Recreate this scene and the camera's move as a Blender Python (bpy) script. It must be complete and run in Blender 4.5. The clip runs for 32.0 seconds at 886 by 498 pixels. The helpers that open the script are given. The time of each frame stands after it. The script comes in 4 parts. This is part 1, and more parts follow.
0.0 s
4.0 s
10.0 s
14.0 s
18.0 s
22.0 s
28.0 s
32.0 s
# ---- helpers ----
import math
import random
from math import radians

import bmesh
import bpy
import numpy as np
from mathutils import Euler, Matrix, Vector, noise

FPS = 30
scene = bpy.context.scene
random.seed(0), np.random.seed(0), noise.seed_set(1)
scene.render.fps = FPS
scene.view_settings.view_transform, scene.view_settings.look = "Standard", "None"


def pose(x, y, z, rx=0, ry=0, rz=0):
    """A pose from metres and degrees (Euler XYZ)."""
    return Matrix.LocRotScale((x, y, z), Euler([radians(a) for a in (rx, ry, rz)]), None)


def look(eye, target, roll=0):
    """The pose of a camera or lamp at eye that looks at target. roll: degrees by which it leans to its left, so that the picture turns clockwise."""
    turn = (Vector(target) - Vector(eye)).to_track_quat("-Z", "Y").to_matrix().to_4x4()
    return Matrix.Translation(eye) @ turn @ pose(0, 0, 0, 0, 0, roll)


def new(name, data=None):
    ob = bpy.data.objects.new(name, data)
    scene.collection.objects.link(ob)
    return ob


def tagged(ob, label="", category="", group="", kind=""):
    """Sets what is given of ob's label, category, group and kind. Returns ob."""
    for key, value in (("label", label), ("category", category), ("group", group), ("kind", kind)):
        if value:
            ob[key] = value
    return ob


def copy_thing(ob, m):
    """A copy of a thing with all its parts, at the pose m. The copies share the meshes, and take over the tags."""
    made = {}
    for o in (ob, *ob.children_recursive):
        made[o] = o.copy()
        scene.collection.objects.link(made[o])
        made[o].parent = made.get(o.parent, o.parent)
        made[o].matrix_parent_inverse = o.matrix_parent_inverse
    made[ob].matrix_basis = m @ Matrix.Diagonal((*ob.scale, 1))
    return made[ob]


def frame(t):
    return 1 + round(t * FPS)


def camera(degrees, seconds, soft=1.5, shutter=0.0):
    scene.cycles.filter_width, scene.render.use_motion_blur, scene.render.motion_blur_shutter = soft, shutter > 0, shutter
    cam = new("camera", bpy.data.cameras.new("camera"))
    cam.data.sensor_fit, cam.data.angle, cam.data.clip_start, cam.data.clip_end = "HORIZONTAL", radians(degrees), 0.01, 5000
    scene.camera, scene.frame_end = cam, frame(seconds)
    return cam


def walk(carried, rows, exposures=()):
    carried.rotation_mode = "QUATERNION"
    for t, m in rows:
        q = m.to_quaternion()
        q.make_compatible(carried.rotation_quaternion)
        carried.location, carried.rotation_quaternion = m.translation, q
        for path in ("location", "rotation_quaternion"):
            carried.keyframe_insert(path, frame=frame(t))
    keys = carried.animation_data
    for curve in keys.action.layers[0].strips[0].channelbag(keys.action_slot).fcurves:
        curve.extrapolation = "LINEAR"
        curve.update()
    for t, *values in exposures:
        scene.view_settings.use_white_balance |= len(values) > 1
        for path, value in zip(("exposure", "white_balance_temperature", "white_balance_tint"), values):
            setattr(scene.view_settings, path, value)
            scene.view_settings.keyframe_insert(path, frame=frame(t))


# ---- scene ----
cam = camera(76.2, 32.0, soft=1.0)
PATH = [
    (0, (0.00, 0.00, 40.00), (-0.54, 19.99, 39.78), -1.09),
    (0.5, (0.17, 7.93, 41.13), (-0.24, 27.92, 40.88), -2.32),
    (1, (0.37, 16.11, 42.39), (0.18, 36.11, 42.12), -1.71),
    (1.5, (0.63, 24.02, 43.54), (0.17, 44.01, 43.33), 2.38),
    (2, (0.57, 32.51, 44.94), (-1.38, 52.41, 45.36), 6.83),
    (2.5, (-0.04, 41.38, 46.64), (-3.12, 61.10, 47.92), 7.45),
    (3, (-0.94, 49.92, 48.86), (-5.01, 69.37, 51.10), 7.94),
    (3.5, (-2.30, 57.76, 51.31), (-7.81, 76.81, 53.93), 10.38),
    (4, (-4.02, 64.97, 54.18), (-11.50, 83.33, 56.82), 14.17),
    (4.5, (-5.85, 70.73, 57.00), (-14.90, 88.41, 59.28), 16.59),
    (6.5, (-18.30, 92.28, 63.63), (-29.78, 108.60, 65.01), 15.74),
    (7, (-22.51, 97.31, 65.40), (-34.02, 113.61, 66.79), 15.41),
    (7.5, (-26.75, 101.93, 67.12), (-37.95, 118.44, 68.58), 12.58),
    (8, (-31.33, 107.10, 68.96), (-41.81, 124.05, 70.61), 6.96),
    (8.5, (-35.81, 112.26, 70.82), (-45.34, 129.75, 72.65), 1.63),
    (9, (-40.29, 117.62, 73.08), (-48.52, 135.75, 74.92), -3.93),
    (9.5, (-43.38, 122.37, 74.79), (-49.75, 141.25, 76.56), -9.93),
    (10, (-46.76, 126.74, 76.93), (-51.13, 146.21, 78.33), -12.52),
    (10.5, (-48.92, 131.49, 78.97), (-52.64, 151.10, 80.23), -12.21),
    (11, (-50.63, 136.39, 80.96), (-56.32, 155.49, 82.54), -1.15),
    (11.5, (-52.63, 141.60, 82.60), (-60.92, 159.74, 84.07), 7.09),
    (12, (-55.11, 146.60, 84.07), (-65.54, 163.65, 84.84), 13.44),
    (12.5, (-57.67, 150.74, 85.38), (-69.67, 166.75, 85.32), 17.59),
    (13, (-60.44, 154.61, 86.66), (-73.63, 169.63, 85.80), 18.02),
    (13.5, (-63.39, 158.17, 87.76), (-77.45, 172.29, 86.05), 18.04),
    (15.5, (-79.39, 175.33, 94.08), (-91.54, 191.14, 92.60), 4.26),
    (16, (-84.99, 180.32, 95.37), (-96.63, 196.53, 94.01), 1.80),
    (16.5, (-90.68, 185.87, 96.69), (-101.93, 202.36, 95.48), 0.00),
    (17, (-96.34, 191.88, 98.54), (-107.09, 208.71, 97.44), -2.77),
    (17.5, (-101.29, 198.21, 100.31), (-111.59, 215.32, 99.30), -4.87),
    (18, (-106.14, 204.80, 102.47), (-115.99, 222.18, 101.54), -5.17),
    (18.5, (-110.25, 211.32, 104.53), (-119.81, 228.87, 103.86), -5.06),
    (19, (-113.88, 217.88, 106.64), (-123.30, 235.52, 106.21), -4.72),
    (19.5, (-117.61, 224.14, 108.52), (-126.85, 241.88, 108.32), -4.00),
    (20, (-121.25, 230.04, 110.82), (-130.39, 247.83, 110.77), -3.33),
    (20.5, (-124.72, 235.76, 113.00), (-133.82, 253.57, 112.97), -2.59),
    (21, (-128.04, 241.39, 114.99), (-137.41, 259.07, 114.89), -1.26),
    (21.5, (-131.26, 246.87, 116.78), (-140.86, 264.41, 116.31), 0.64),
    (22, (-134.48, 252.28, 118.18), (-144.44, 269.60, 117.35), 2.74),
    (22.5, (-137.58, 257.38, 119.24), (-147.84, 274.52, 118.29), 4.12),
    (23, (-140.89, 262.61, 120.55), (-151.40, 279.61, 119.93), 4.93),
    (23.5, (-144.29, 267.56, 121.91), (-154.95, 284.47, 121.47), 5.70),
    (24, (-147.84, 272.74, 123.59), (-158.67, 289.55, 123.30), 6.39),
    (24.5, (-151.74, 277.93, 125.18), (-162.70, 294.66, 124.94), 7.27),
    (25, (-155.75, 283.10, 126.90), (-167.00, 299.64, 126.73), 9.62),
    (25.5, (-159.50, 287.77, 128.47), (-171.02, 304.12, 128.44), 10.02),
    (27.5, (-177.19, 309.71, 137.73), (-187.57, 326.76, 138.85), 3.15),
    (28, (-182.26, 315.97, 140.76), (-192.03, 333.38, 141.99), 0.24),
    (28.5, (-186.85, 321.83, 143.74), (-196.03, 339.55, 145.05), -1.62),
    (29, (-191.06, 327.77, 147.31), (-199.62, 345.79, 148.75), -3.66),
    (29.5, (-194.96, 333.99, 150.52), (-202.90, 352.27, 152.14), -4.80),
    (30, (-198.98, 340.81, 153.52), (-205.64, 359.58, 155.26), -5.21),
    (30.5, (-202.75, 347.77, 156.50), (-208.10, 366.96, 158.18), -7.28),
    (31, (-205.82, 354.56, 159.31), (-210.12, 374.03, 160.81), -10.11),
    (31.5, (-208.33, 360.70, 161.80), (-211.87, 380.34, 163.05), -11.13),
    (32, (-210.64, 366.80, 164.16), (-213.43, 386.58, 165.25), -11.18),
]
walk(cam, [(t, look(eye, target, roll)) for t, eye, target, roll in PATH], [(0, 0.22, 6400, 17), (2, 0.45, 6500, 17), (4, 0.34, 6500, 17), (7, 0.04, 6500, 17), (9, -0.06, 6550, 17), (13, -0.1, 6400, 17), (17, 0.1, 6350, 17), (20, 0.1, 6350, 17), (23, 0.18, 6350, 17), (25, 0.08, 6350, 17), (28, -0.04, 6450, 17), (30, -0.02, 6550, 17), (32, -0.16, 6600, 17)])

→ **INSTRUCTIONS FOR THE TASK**
Look through the material above. Copy each line where the word "keys" appears.

→ **RESULT OF THE EXERCISE**
    keys = carried.animation_data
    for curve in keys.action.layers[0].strips[0].channelbag(keys.action_slot).fcurves:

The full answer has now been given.